Mesmo dizendo que não quer intrometer-se no trabalho de Fernando Santos, Rúben Amorim lançou há dias João Palhinha para a seleção nacional, ao afirmar que o médio do Sporting tem caraterísticas que não vê em mais nenhum dos médios portugueses. Em Frankfurt, Adi Hutter não costuma ter jornalistas portugueses a fazer-lhe perguntas nem pensa muito no que pode ser a seleção portuguesa no próximo Europeu, mas se assim fosse certamente também diria que não faz nenhum sentido André Silva ficar fora da equipa nacional. Para mim, atualmente, a pergunta não é se João Palhinha e André Silva devem fazer parte da lista de Santos. É se devem ser titulares. E se o Europeu fosse agora, inclino-me muito mais para o sim do que para o não.

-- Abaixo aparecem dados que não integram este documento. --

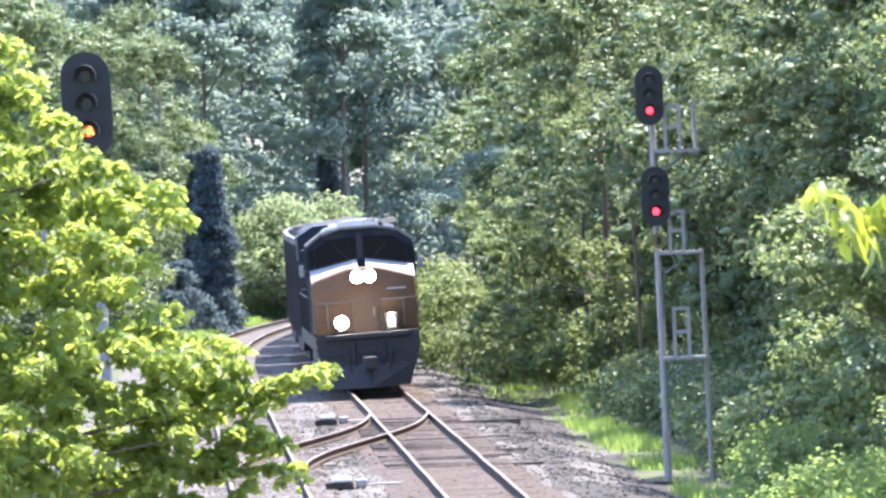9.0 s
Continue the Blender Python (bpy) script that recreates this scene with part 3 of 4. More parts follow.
    for s2, y0 in ((-1, 1.85), (1, 2.15), (-1, 3.1), (1, 3.4)):
        bm = prism(bmesh.new(), [(s2 * 0.74, 4.66), (s2 * 0.78, 4.83), (s2 * 1.02, 4.76), (s2 * 1.14, 4.56)], y0, y0 + 0.62)
        part("roof_vent", bm, ROOFGREY if y0 < 3 else STEEL, th, "small pale roof vent")
    part("roof_seam", prism(bmesh.new(), [(x * 1.03, z + 0.045) for x, z in roof] + [(x, z) for x, z in reversed(roof)], 1.66, 1.74), STEEL, th, "worn pale edge of the cab roof")
    # grab irons and panel seams down the cab side
    for s2 in (-1, 1):
        for y0 in (1.95, 4.62, 5.1):
            part("grab_iron", rod(bmesh.new(), (s2 * 1.56, y0, 2.0), (s2 * 1.56, y0, 4.1), 0.018, None, 6), BLACK, th)
        part("corner_window", prism(bmesh.new(), [(s2 * 1.33, 3.72), (s2 * 1.33, 4.20), (s2 * 1.49, 4.14), (s2 * 1.49, 3.70)], 1.712, 1.76), GLASS, th, "small corner pane")
    part("roof_hatch", box(bmesh.new(), -0.7, 0.7, 6.0, 9.2, 4.6, 4.84, 0.05), ROOFGREY, th, "pale grey roof hatch")
    part("exhaust_stack", box(bmesh.new(), -0.4, 0.4, 10.6, 11.6, 4.6, 4.9, 0.05), BLACK, th)
    bm = bmesh.new()
    for dx in (-0.16, 0, 0.16):
        rod(bm, (dx, 5.0, 4.80), (dx, 5.45, 4.80), 0.07, 0.03)
    rod(bm, (0, 5.3, 4.6), (0, 5.3, 4.8), 0.03)
    part("horn", bm, STEEL, th)
    for k in range(12):
        for s in (-1, 1):
            part("hood_door", box(bmesh.new(), s * 0.985 - 0.015, s * 0.985 + 0.015, 5.1 + 0.9 * k, 5.8 + 0.9 * k, 2.0, 4.15), BLUE, th)
    for s in (-1.5285, 1.5285):
        part("stripe", box(bmesh.new(), s - 0.0065, s + 0.0065, 2.0, 4.5, 2.78, 2.90), YELLOW, th, "yellow stripe on the cab side")
    part("fuel_tank", box(bmesh.new(), -1.35, 1.35, 8.0, 14.0, 0.35, 1.25, 0.2), BLACK, th)
    rail_truck(th, 4.2)
    rail_truck(th, 17.8)
    return th, ditch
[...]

A resposta a esta questão deve levar em conta três fatores: caraterísticas dos jogadores – e o seu encaixe no sistema da equipa nacional –, forma desportiva e valor global. Quando o tema cai na discussão nas redes sociais, porém, o que mais se discute são uma quarta e uma quinta variantes: a da cor da camisola que vestem ou do clube em que fizeram a formação, o que neste tempo cada vez mais cosmopolita continua a ser fator decisivo para que um adepto defenda ou ataque uma solução, e a do empresário que os representa, como se nesse planeta houvesse inocentes. Estas variantes, a mim, são-me absolutamente indiferente, como creio que o serão para Fernando Santos, que quer sobretudo ganhar – e que, ainda por cima, até tem ganho, pois no meio das vozes de burro já trouxe um Europeu e uma Liga das Nações para as vitrinas da Cidade do Futebol. E, se olharmos aos três fatores relevantes, não restam muitas dúvidas de que, desde que fujam a lesões, Palhinha e André Silva estarão na próxima lista do selecionador.

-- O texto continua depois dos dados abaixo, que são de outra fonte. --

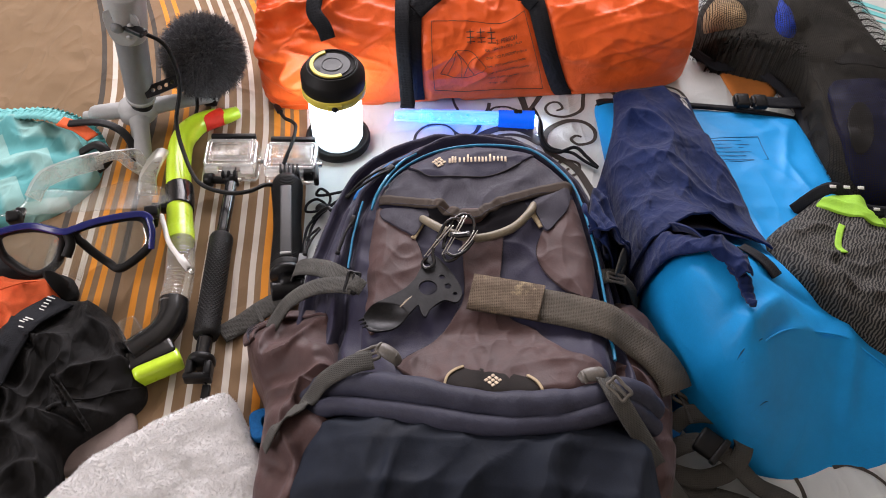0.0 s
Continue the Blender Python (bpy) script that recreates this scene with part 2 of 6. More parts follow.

No caso de Palhinha será uma estreia que até já se justificava há mais tempo, pois creio que ele já foi, com Racic (ex-FC Famalicão, agora no Valência CF), o melhor “seis” da última Liga. Disse-o aqui, aliás, numa edição do Q&A do Futebol de Verdade. A questão é que se, por um lado, no SC Braga as exibições do médio não eram tão vistas, escrutinadas e mediáticas, ele melhorou com o trabalho na equipa que Rúben Amorim liderou até ao topo da Liga. E a equipa beneficiou disso também. Além de ser um médio de força como poucas vezes se vê no futebol português – as referências em Alvalade seriam Oceano ou Vidigal – Palhinha melhorou com bola e foi posicionalmente “desenhado” para permitir à equipa uma contra-transição letal. Foi muito graças à capacidade do médio para ir ganhar a bola bem à frente, à sua resposta à perda, que o Sporting de Rúben Amorim começou por ser uma equipa de ataque rápido e contra-ataque. É também graças às melhorias que o médio tem mostrado com a bola nos pés que a equipa está a começar a ser competente também em jogos nos quais – como qualquer líder – tem de jogar mais em ataque organizado.

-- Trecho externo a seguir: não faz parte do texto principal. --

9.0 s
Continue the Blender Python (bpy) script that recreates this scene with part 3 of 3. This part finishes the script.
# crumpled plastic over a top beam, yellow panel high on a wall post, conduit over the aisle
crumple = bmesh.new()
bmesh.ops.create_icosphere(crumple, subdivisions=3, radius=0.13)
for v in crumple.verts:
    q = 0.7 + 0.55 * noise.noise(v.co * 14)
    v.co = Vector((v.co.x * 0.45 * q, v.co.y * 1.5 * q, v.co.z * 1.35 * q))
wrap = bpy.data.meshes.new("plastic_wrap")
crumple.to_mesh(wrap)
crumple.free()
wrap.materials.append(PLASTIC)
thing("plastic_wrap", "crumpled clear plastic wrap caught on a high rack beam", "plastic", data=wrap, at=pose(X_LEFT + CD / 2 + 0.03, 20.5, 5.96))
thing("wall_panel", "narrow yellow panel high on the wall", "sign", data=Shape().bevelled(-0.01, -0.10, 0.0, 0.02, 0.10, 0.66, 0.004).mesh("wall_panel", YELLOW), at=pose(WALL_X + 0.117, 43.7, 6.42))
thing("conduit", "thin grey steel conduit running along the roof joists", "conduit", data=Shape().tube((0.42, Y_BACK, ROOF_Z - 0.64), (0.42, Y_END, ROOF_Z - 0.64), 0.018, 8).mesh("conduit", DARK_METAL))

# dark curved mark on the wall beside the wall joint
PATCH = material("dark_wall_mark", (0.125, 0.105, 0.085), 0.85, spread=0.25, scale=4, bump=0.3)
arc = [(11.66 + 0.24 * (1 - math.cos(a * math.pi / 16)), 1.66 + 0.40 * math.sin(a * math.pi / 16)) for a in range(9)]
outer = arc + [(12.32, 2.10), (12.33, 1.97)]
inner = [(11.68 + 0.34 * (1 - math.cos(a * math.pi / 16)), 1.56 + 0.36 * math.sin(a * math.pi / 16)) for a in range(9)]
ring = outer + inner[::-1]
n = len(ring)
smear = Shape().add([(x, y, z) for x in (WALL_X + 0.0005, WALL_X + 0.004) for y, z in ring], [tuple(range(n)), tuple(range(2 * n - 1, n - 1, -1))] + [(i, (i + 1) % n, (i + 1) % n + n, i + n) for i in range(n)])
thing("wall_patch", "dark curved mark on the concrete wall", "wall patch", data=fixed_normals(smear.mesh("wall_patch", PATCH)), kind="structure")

André Silva, por sua vez, continua a ser o jogador que sempre foi e que por isso mesmo há mais de quatro anos chegou à seleção principal. É um avançado técnico, inteligente, bom no movimento de apoio e cada vez melhor no ataque à profundidade, cujas melhorias no que diz respeito a finalização estão bem à vista nos 18 golos que já marcou na Bundesliga desta época. Se há três ou quatro meses era impossível não olhar para Jota, que andava a marcar sempre pelo Liverpool FC, agora seria ridículo não ver André Silva, que antes de falhar (por lesão) a vitória do Eintracht Frankfurf frente ao Bayern, no sábado, vinha com nove golos em nove jogos feitos em 2021, tornando-se imprescindível para a chegada da equipa à posição de qualificação de Liga dos Campeões em que se encontra neste momento. André Silva está melhor do que quando começou a ser chamado por Santos e parece ter ultrapassado o erro que foi a sua saída prematura do FC Porto e, sobretudo, a escolha de equipas para jogar: nem o Milan nem o Sevilha FC lhe convinham.
Se é consensual que ambos estão a fazer uma época extraordinária e merecem ser ao menos testados em ambiente de seleção, o debate acirra se falarmos na hipótese de serem titulares. Porque a qualidade é enorme na seleção nacional e não podem jogar todos. Estou convencido há anos de que André Silva é o parceiro ideal para Ronaldo na frente – já estava muito antes de aparecer João Félix a baralhar as contas e de Ronaldo ganhar em aniversários o que perdeu em disponibilidade física. E o que está aqui em causa não é se, entre André e João (ou Jota ou até Paulinho), um é enorme e o outro é um flop, como gostam de dizer nas redes sociais. Ou se um é deste empresário e outro daquele, como alegam sempre os sabichões. A verdade é que são ambos excelentes e até são ambos representados pelo mesmo agente: Jorge Mendes. Na seleção, tudo depende do que o selecionador quiser extrair do CR7 – e do que ele sentir que, aos 36 anos, ainda pode dar à equipa. É que se com André Silva Ronaldo pode ser segundo avançado, mais livre no terreno – mas a ter de correr mais também, sobretudo se lhe couber fechar o corredor esquerdo –, com Félix ele terá de ser o homem de referência na frente, ficando bastante mais amarrado à posição, mas sem ter de fechar tanto defensivamente.
Quanto a Palhinha, é preciso ver como Santos costuma estruturar o meio-campo: usa um médio com mais obrigações defensivas, posição pela qual têm competido Danilo, William e Rúben Neves; um segundo médio de transição, que pode ser William, Moutinho ou Sérgio Oliveira; e um terceiro médio de cariz mais ofensivo, posição pela qual têm competido Bruno Fernandes, Renato Sanches ou até André Gomes. A eventual menor qualidade do adversário costuma levar a um aligeirar das coisas, sobretudo na posição de segundo médio, que pode ser preenchida por um jogador com caraterísticas de terceiro, mas há uma função inamovível, que é a de médio mais defensivo. Aí, quanto muito, Santos aligeira incluindo jogadores mais ofensivos, como William ou Rúben Neves, mas nunca abdicando da presença de um “seis” puro. E essa é a posição de Palhinha, que em jogos contra equipas fortes terá sobretudo a concorrência de Danilo – que não tem jogado muito no Paris Saint-Germain. Será assim tão difícil achar que tem de jogar?